### Data excerpt
= = = =
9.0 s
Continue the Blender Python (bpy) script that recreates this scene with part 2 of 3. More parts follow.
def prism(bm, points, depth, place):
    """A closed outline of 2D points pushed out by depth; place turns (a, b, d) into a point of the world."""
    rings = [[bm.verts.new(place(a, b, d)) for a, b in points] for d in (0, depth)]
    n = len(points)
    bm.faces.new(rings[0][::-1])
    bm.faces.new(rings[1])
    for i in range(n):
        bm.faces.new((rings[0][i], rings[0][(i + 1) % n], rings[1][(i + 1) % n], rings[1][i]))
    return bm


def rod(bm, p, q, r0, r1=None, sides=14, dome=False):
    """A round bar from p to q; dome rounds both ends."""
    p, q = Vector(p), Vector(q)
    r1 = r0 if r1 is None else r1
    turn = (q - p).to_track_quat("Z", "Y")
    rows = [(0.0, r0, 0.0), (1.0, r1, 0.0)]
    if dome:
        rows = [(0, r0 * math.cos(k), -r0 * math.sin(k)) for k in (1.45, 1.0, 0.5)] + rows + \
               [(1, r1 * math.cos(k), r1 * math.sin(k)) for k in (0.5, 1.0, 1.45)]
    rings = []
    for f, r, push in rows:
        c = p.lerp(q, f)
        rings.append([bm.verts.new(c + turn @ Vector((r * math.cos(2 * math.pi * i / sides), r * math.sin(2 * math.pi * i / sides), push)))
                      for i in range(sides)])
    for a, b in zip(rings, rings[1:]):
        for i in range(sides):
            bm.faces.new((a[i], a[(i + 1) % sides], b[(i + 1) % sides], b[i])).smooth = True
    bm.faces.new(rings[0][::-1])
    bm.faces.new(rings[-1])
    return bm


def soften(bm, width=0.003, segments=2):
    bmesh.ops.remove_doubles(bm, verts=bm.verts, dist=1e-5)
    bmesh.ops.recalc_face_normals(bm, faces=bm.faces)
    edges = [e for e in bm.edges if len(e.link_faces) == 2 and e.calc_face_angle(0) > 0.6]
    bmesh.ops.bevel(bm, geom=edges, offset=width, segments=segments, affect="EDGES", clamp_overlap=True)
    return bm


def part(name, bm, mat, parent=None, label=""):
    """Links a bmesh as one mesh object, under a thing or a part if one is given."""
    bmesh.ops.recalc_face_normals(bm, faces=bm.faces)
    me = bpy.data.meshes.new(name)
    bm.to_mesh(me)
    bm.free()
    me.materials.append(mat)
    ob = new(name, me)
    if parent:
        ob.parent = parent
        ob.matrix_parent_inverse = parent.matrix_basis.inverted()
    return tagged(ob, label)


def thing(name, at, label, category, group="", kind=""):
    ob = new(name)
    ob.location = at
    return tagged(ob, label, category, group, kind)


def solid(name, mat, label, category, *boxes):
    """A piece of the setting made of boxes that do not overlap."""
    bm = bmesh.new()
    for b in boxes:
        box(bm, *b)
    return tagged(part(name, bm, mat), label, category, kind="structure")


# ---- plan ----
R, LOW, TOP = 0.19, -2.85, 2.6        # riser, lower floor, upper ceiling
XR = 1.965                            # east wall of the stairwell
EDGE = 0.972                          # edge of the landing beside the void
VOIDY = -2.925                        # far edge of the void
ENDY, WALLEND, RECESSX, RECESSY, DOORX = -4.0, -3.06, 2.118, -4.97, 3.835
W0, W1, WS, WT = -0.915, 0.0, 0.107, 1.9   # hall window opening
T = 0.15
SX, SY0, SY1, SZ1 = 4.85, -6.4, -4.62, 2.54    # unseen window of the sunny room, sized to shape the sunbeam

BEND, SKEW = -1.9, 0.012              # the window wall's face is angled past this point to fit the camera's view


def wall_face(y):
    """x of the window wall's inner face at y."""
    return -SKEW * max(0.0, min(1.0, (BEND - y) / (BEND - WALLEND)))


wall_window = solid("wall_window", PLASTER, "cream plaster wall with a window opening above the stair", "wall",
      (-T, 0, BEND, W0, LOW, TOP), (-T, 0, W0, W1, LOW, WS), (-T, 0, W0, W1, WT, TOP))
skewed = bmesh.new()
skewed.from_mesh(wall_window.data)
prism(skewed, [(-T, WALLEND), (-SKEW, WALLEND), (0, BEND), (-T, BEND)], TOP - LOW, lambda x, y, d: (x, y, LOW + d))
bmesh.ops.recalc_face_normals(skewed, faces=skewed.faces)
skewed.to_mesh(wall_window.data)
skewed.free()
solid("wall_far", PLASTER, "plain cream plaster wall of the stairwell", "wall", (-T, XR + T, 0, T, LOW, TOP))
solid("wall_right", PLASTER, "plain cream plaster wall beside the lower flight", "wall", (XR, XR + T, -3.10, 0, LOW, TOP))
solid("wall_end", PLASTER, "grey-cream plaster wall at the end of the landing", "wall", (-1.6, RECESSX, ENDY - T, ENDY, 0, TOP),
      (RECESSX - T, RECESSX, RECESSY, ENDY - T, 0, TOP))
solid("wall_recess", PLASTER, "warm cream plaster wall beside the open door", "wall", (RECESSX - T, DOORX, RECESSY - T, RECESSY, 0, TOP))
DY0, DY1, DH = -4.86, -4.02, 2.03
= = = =
### Given exercise
Please set down all the data word for word.

### Output
9.0 s
Continue the Blender Python (bpy) script that recreates this scene with part 2 of 3. More parts follow.
def prism(bm, points, depth, place):
    """A closed outline of 2D points pushed out by depth; place turns (a, b, d) into a point of the world."""
    rings = [[bm.verts.new(place(a, b, d)) for a, b in points] for d in (0, depth)]
    n = len(points)
    bm.faces.new(rings[0][::-1])
    bm.faces.new(rings[1])
    for i in range(n):
        bm.faces.new((rings[0][i], rings[0][(i + 1) % n], rings[1][(i + 1) % n], rings[1][i]))
    return bm


def rod(bm, p, q, r0, r1=None, sides=14, dome=False):
    """A round bar from p to q; dome rounds both ends."""
    p, q = Vector(p), Vector(q)
    r1 = r0 if r1 is None else r1
    turn = (q - p).to_track_quat("Z", "Y")
    rows = [(0.0, r0, 0.0), (1.0, r1, 0.0)]
    if dome:
        rows = [(0, r0 * math.cos(k), -r0 * math.sin(k)) for k in (1.45, 1.0, 0.5)] + rows + \
               [(1, r1 * math.cos(k), r1 * math.sin(k)) for k in (0.5, 1.0, 1.45)]
    rings = []
    for f, r, push in rows:
        c = p.lerp(q, f)
        rings.append([bm.verts.new(c + turn @ Vector((r * math.cos(2 * math.pi * i / sides), r * math.sin(2 * math.pi * i / sides), push)))
                      for i in range(sides)])
    for a, b in zip(rings, rings[1:]):
        for i in range(sides):
            bm.faces.new((a[i], a[(i + 1) % sides], b[(i + 1) % sides], b[i])).smooth = True
    bm.faces.new(rings[0][::-1])
    bm.faces.new(rings[-1])
    return bm


def soften(bm, width=0.003, segments=2):
    bmesh.ops.remove_doubles(bm, verts=bm.verts, dist=1e-5)
    bmesh.ops.recalc_face_normals(bm, faces=bm.faces)
    edges = [e for e in bm.edges if len(e.link_faces) == 2 and e.calc_face_angle(0) > 0.6]
    bmesh.ops.bevel(bm, geom=edges, offset=width, segments=segments, affect="EDGES", clamp_overlap=True)
    return bm


def part(name, bm, mat, parent=None, label=""):
    """Links a bmesh as one mesh object, under a thing or a part if one is given."""
    bmesh.ops.recalc_face_normals(bm, faces=bm.faces)
    me = bpy.data.meshes.new(name)
    bm.to_mesh(me)
    bm.free()
    me.materials.append(mat)
    ob = new(name, me)
    if parent:
        ob.parent = parent
        ob.matrix_parent_inverse = parent.matrix_basis.inverted()
    return tagged(ob, label)


def thing(name, at, label, category, group="", kind=""):
    ob = new(name)
    ob.location = at
    return tagged(ob, label, category, group, kind)


def solid(name, mat, label, category, *boxes):
    """A piece of the setting made of boxes that do not overlap."""
    bm = bmesh.new()
    for b in boxes:
        box(bm, *b)
    return tagged(part(name, bm, mat), label, category, kind="structure")


# ---- plan ----
R, LOW, TOP = 0.19, -2.85, 2.6        # riser, lower floor, upper ceiling
XR = 1.965                            # east wall of the stairwell
EDGE = 0.972                          # edge of the landing beside the void
VOIDY = -2.925                        # far edge of the void
ENDY, WALLEND, RECESSX, RECESSY, DOORX = -4.0, -3.06, 2.118, -4.97, 3.835
W0, W1, WS, WT = -0.915, 0.0, 0.107, 1.9   # hall window opening
T = 0.15
SX, SY0, SY1, SZ1 = 4.85, -6.4, -4.62, 2.54    # unseen window of the sunny room, sized to shape the sunbeam

BEND, SKEW = -1.9, 0.012              # the window wall's face is angled past this point to fit the camera's view


def wall_face(y):
    """x of the window wall's inner face at y."""
    return -SKEW * max(0.0, min(1.0, (BEND - y) / (BEND - WALLEND)))


wall_window = solid("wall_window", PLASTER, "cream plaster wall with a window opening above the stair", "wall",
      (-T, 0, BEND, W0, LOW, TOP), (-T, 0, W0, W1, LOW, WS), (-T, 0, W0, W1, WT, TOP))
skewed = bmesh.new()
skewed.from_mesh(wall_window.data)
prism(skewed, [(-T, WALLEND), (-SKEW, WALLEND), (0, BEND), (-T, BEND)], TOP - LOW, lambda x, y, d: (x, y, LOW + d))
bmesh.ops.recalc_face_normals(skewed, faces=skewed.faces)
skewed.to_mesh(wall_window.data)
skewed.free()
solid("wall_far", PLASTER, "plain cream plaster wall of the stairwell", "wall", (-T, XR + T, 0, T, LOW, TOP))
solid("wall_right", PLASTER, "plain cream plaster wall beside the lower flight", "wall", (XR, XR + T, -3.10, 0, LOW, TOP))
solid("wall_end", PLASTER, "grey-cream plaster wall at the end of the landing", "wall", (-1.6, RECESSX, ENDY - T, ENDY, 0, TOP),
      (RECESSX - T, RECESSX, RECESSY, ENDY - T, 0, TOP))
solid("wall_recess", PLASTER, "warm cream plaster wall beside the open door", "wall", (RECESSX - T, DOORX, RECESSY - T, RECESSY, 0, TOP))
DY0, DY1, DH = -4.86, -4.02, 2.03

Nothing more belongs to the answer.